## Exercise objective
Copy each line with the word "scene" in it.

[START Data segment]

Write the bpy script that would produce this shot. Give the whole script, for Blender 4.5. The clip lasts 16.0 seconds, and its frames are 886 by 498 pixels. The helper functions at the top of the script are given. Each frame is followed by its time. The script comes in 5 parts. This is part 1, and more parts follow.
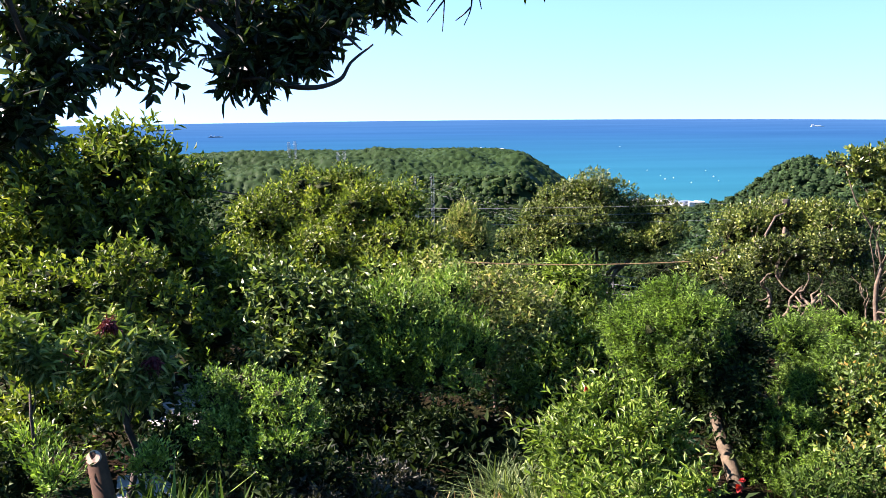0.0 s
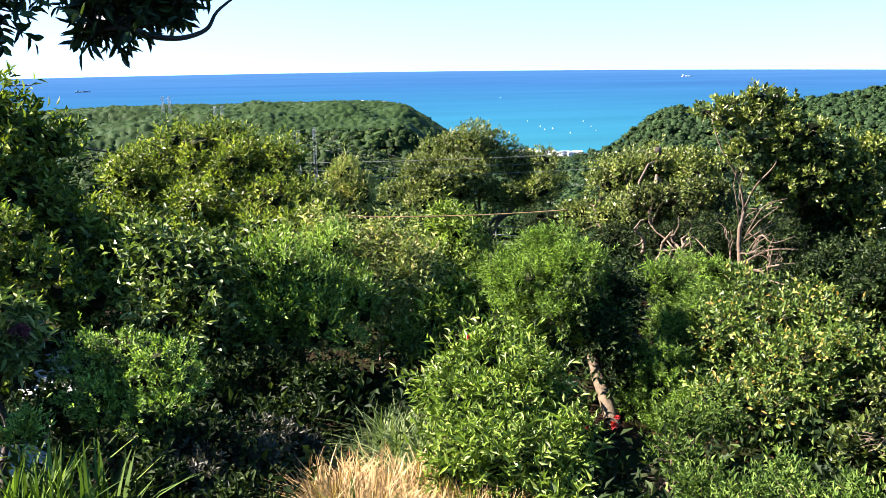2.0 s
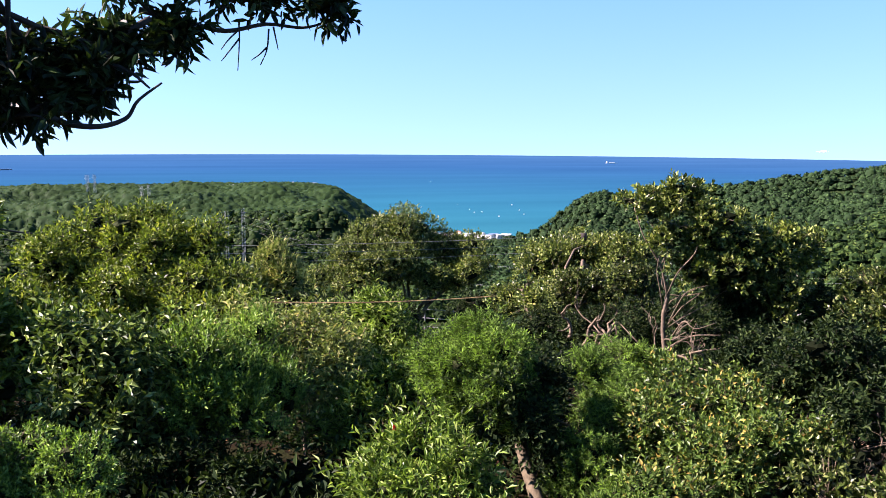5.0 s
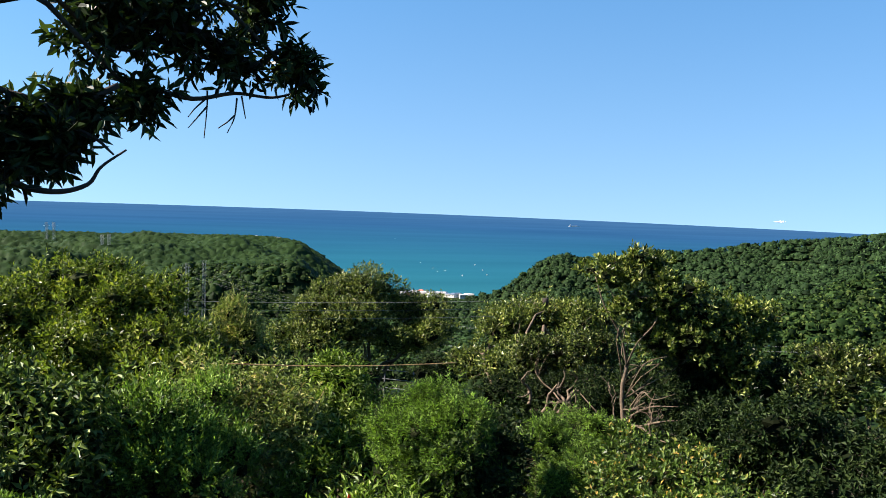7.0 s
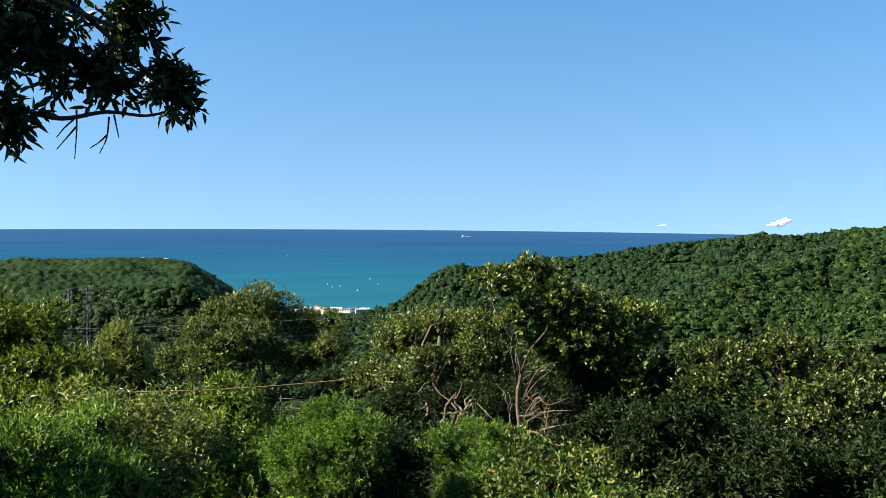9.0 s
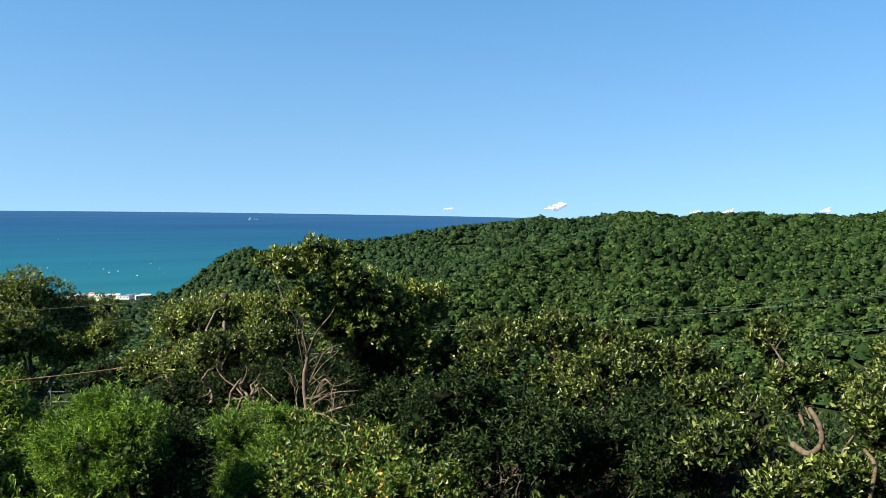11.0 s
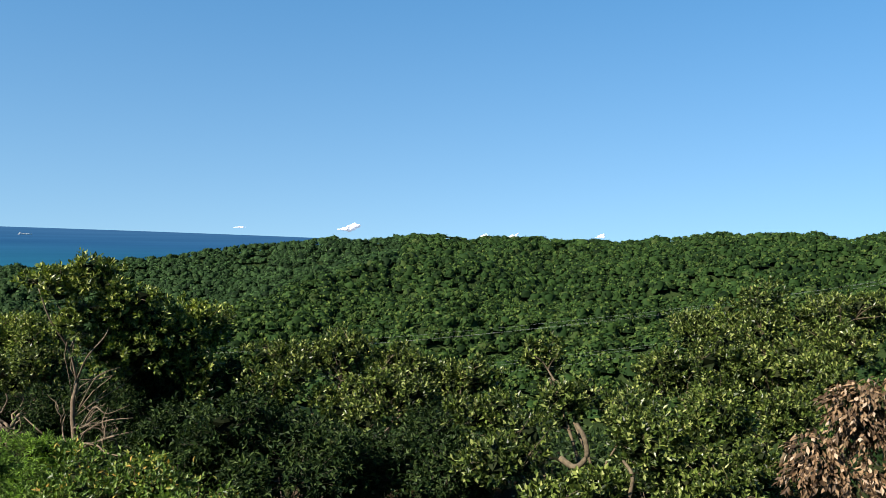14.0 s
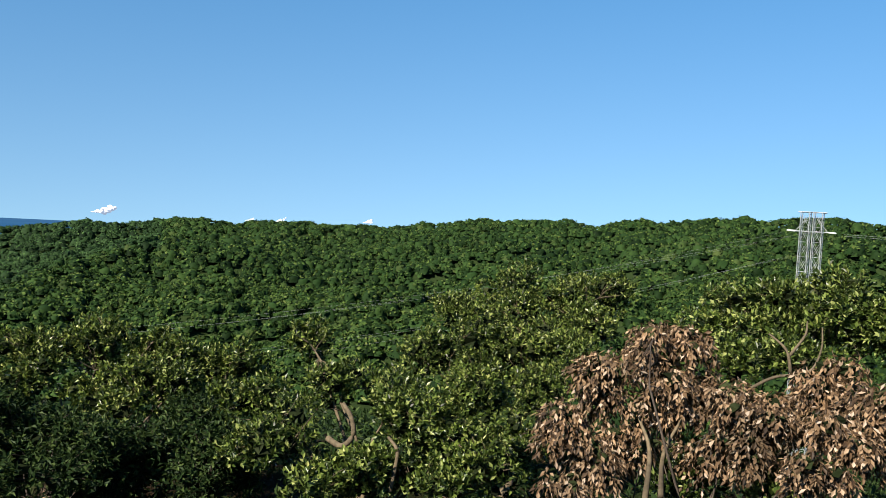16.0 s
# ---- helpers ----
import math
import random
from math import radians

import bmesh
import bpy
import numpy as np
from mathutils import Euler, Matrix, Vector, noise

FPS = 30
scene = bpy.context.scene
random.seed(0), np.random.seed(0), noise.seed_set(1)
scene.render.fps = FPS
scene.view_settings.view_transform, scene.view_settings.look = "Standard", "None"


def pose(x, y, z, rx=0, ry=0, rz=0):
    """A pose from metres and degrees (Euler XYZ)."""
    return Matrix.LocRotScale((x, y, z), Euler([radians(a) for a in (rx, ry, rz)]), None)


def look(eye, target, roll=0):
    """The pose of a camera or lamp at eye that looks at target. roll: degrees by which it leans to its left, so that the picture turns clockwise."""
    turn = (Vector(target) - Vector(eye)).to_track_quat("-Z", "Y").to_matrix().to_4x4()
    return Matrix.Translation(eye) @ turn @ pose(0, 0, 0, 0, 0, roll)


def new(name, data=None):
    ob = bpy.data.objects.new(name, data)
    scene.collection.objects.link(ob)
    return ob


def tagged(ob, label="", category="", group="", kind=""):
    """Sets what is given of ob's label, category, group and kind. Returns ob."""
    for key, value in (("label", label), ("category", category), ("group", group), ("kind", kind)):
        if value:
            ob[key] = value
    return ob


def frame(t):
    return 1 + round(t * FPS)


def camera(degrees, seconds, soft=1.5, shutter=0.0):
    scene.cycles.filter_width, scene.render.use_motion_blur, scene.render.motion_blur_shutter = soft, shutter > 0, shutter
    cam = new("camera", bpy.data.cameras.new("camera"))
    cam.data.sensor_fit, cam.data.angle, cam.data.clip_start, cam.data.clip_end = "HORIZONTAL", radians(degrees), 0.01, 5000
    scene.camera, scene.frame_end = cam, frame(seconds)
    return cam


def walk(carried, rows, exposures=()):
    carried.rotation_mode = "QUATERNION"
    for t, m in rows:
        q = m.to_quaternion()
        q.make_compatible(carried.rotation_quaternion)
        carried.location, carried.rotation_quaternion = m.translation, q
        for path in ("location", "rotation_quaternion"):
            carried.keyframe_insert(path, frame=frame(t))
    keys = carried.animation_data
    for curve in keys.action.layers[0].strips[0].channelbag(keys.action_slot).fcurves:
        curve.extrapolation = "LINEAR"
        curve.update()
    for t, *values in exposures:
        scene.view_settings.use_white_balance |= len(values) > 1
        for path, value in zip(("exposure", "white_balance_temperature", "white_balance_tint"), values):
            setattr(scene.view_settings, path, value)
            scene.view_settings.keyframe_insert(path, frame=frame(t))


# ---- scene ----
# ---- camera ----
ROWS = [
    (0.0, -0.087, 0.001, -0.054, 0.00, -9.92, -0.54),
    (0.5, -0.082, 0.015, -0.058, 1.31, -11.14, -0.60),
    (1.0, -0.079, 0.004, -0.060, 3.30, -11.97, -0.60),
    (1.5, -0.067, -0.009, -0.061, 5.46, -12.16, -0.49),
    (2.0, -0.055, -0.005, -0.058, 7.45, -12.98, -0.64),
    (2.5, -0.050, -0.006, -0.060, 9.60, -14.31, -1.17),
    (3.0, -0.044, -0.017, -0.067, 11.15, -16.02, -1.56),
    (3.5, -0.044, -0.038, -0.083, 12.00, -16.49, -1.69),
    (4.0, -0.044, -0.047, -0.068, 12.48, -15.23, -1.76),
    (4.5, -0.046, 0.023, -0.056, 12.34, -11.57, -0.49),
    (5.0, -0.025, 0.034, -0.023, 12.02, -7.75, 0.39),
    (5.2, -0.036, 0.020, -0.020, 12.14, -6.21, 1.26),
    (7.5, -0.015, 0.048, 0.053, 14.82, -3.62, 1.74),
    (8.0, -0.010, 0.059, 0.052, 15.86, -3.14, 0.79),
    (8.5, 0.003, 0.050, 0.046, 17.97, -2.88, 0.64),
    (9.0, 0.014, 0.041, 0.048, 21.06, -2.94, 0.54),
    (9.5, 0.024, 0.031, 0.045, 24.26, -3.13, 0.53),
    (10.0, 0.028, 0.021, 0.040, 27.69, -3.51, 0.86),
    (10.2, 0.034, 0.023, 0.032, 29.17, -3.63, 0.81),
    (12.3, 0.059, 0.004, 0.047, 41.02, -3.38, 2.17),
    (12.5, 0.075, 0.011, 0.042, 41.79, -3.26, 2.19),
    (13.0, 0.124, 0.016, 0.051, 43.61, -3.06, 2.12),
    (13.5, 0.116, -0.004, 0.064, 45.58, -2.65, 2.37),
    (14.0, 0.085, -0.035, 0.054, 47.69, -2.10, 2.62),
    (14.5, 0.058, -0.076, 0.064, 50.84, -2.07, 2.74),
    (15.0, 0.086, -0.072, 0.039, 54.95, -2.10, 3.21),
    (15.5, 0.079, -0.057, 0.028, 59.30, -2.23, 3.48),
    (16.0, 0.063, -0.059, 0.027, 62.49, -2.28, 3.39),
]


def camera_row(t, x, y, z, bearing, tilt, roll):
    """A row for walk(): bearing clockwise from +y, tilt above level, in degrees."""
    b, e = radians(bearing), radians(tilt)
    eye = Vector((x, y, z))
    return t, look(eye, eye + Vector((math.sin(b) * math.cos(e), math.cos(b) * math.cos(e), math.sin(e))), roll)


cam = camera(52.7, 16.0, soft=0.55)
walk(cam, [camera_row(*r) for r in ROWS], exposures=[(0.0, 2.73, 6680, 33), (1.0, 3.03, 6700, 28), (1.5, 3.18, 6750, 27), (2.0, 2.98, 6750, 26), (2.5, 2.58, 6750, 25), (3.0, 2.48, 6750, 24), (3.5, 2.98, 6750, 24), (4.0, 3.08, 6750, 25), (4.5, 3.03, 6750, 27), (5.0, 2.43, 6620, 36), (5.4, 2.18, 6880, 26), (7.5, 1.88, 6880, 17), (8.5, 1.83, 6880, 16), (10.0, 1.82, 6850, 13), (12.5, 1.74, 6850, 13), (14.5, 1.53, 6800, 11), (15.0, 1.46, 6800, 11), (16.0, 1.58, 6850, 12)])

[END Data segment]

## Completed exercise
scene = bpy.context.scene
scene.render.fps = FPS
scene.view_settings.view_transform, scene.view_settings.look = "Standard", "None"
    scene.collection.objects.link(ob)
    scene.cycles.filter_width, scene.render.use_motion_blur, scene.render.motion_blur_shutter = soft, shutter > 0, shutter
    scene.camera, scene.frame_end = cam, frame(seconds)
        scene.view_settings.use_white_balance |= len(values) > 1
            setattr(scene.view_settings, path, value)
            scene.view_settings.keyframe_insert(path, frame=frame(t))
# ---- scene ----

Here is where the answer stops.